━━━━━ SOURCE MATERIAL ━━━━━

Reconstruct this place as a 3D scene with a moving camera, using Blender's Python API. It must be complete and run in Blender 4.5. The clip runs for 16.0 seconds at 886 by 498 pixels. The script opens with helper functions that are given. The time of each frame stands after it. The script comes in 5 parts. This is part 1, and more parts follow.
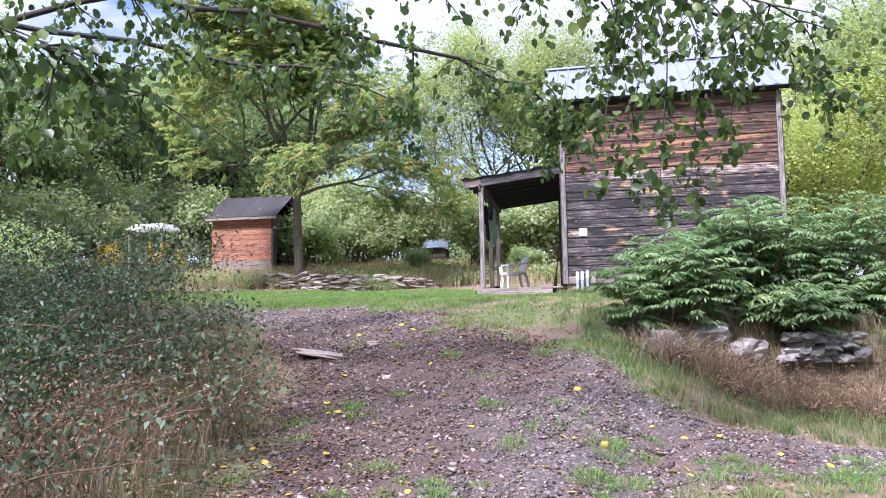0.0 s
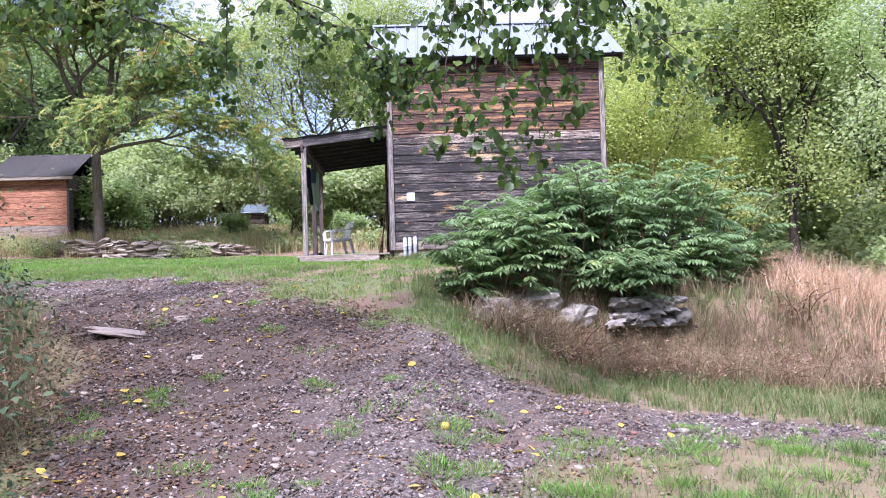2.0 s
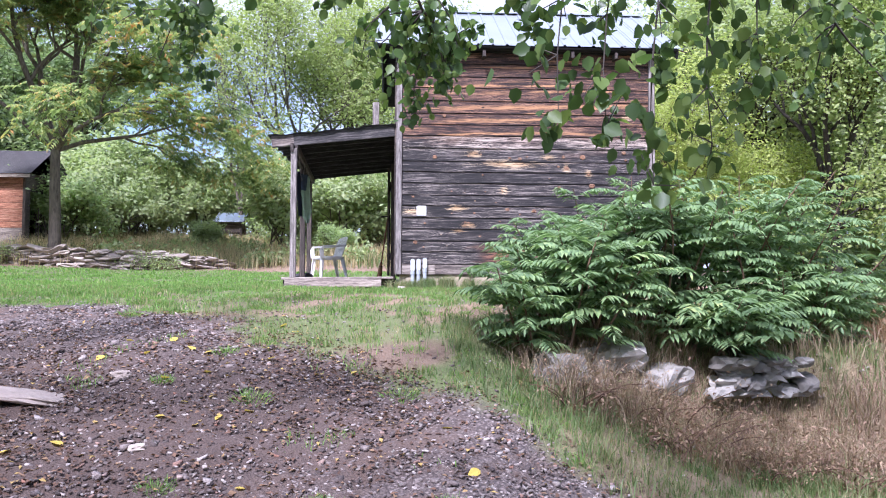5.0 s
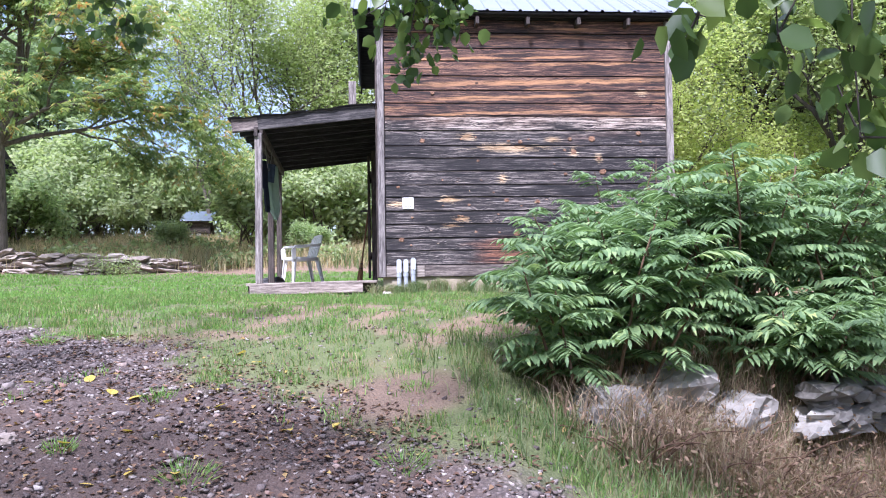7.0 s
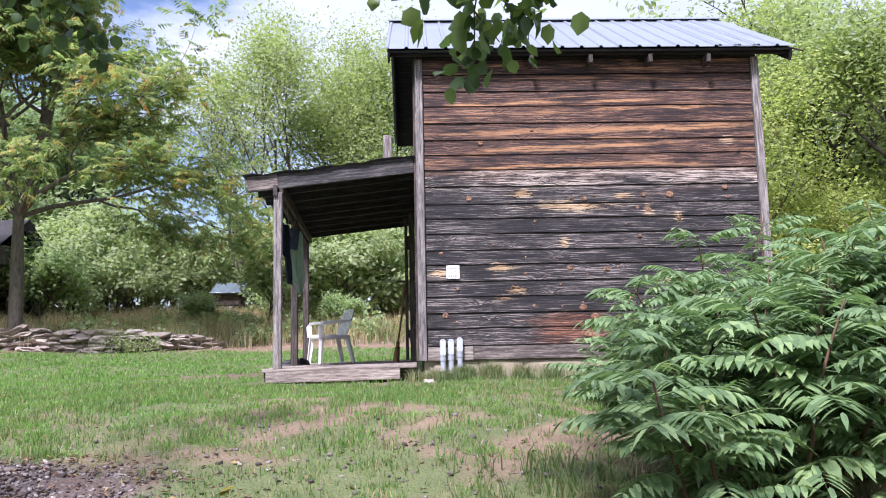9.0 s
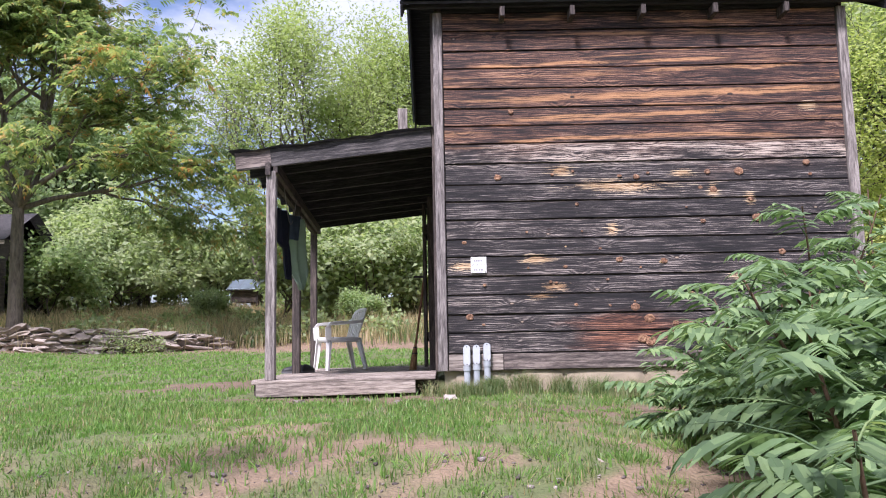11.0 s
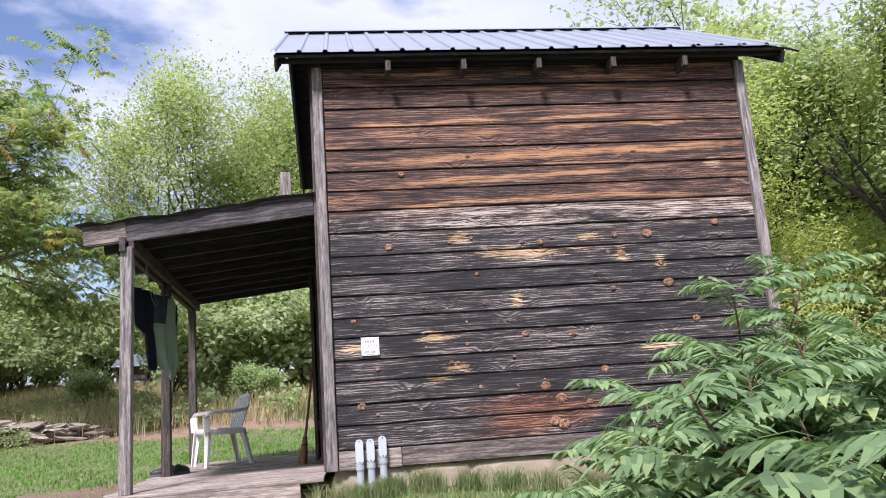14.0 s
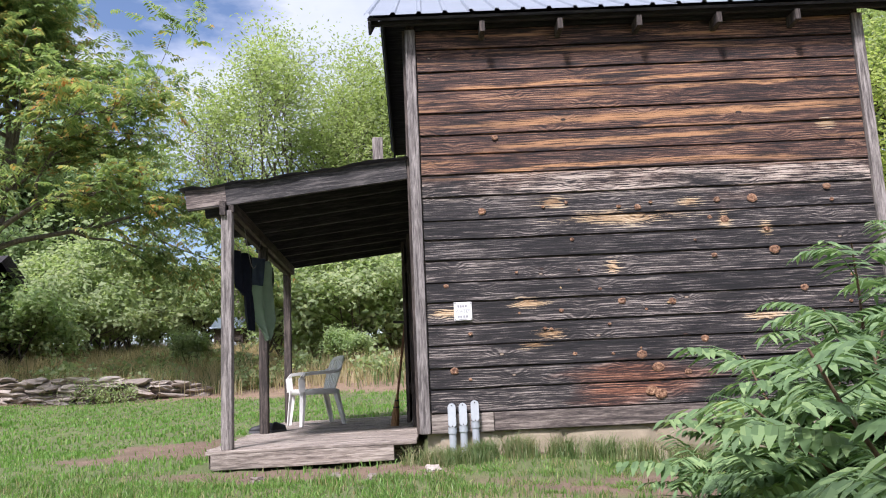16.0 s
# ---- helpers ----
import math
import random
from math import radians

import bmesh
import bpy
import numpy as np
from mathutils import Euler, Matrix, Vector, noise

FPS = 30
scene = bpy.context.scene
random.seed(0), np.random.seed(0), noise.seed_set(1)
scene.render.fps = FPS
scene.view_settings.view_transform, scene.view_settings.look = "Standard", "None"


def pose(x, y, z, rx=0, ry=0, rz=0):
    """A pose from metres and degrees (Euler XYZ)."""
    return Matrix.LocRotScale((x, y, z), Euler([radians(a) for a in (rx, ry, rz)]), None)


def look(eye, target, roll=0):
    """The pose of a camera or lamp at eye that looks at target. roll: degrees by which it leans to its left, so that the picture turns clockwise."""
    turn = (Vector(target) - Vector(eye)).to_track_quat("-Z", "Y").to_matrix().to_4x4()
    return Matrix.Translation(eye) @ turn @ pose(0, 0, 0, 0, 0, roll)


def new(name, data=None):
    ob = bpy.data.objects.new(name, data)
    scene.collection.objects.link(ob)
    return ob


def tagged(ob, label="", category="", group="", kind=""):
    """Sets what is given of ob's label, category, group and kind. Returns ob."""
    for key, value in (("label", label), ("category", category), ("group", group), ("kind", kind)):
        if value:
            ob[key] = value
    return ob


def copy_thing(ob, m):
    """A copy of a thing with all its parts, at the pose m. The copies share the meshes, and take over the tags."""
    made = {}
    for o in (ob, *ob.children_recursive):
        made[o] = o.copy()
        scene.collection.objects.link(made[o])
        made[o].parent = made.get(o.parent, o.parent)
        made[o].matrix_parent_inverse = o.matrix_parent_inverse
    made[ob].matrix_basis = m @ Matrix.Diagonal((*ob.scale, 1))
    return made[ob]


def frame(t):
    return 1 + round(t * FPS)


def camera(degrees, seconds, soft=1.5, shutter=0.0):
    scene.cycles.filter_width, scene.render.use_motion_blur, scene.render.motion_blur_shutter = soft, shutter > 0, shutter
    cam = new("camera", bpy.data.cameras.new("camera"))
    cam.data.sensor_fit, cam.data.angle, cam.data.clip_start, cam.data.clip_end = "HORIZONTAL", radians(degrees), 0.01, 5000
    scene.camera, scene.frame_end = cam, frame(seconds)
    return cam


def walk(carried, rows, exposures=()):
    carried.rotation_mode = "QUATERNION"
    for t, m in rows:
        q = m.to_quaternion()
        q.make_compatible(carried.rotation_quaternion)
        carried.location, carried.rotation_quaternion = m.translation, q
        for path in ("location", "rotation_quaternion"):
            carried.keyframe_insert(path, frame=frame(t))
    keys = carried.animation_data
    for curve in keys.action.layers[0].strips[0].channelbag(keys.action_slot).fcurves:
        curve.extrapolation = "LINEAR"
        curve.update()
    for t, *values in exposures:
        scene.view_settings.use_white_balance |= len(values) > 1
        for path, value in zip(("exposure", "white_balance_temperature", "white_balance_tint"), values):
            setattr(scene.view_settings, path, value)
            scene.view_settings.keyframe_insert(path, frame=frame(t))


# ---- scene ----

━━━━━

_AIM OF THE EXERCISE_
Skip the pictures, then retype every line above exactly.

_EXERCISE SOLUTION_
Reconstruct this place as a 3D scene with a moving camera, using Blender's Python API. It must be complete and run in Blender 4.5. The clip runs for 16.0 seconds at 886 by 498 pixels. The script opens with helper functions that are given. The time of each frame stands after it. The script comes in 5 parts. This is part 1, and more parts follow.
0.0 s
2.0 s
5.0 s
7.0 s
9.0 s
11.0 s
14.0 s
16.0 s
# ---- helpers ----
import math
import random
from math import radians

import bmesh
import bpy
import numpy as np
from mathutils import Euler, Matrix, Vector, noise

FPS = 30
scene = bpy.context.scene
random.seed(0), np.random.seed(0), noise.seed_set(1)
scene.render.fps = FPS
scene.view_settings.view_transform, scene.view_settings.look = "Standard", "None"


def pose(x, y, z, rx=0, ry=0, rz=0):
    """A pose from metres and degrees (Euler XYZ)."""
    return Matrix.LocRotScale((x, y, z), Euler([radians(a) for a in (rx, ry, rz)]), None)


def look(eye, target, roll=0):
    """The pose of a camera or lamp at eye that looks at target. roll: degrees by which it leans to its left, so that the picture turns clockwise."""
    turn = (Vector(target) - Vector(eye)).to_track_quat("-Z", "Y").to_matrix().to_4x4()
    return Matrix.Translation(eye) @ turn @ pose(0, 0, 0, 0, 0, roll)


def new(name, data=None):
    ob = bpy.data.objects.new(name, data)
    scene.collection.objects.link(ob)
    return ob


def tagged(ob, label="", category="", group="", kind=""):
    """Sets what is given of ob's label, category, group and kind. Returns ob."""
    for key, value in (("label", label), ("category", category), ("group", group), ("kind", kind)):
        if value:
            ob[key] = value
    return ob


def copy_thing(ob, m):
    """A copy of a thing with all its parts, at the pose m. The copies share the meshes, and take over the tags."""
    made = {}
    for o in (ob, *ob.children_recursive):
        made[o] = o.copy()
        scene.collection.objects.link(made[o])
        made[o].parent = made.get(o.parent, o.parent)
        made[o].matrix_parent_inverse = o.matrix_parent_inverse
    made[ob].matrix_basis = m @ Matrix.Diagonal((*ob.scale, 1))
    return made[ob]


def frame(t):
    return 1 + round(t * FPS)


def camera(degrees, seconds, soft=1.5, shutter=0.0):
    scene.cycles.filter_width, scene.render.use_motion_blur, scene.render.motion_blur_shutter = soft, shutter > 0, shutter
    cam = new("camera", bpy.data.cameras.new("camera"))
    cam.data.sensor_fit, cam.data.angle, cam.data.clip_start, cam.data.clip_end = "HORIZONTAL", radians(degrees), 0.01, 5000
    scene.camera, scene.frame_end = cam, frame(seconds)
    return cam


def walk(carried, rows, exposures=()):
    carried.rotation_mode = "QUATERNION"
    for t, m in rows:
        q = m.to_quaternion()
        q.make_compatible(carried.rotation_quaternion)
        carried.location, carried.rotation_quaternion = m.translation, q
        for path in ("location", "rotation_quaternion"):
            carried.keyframe_insert(path, frame=frame(t))
    keys = carried.animation_data
    for curve in keys.action.layers[0].strips[0].channelbag(keys.action_slot).fcurves:
        curve.extrapolation = "LINEAR"
        curve.update()
    for t, *values in exposures:
        scene.view_settings.use_white_balance |= len(values) > 1
        for path, value in zip(("exposure", "white_balance_temperature", "white_balance_tint"), values):
            setattr(scene.view_settings, path, value)
            scene.view_settings.keyframe_insert(path, frame=frame(t))


# ---- scene ----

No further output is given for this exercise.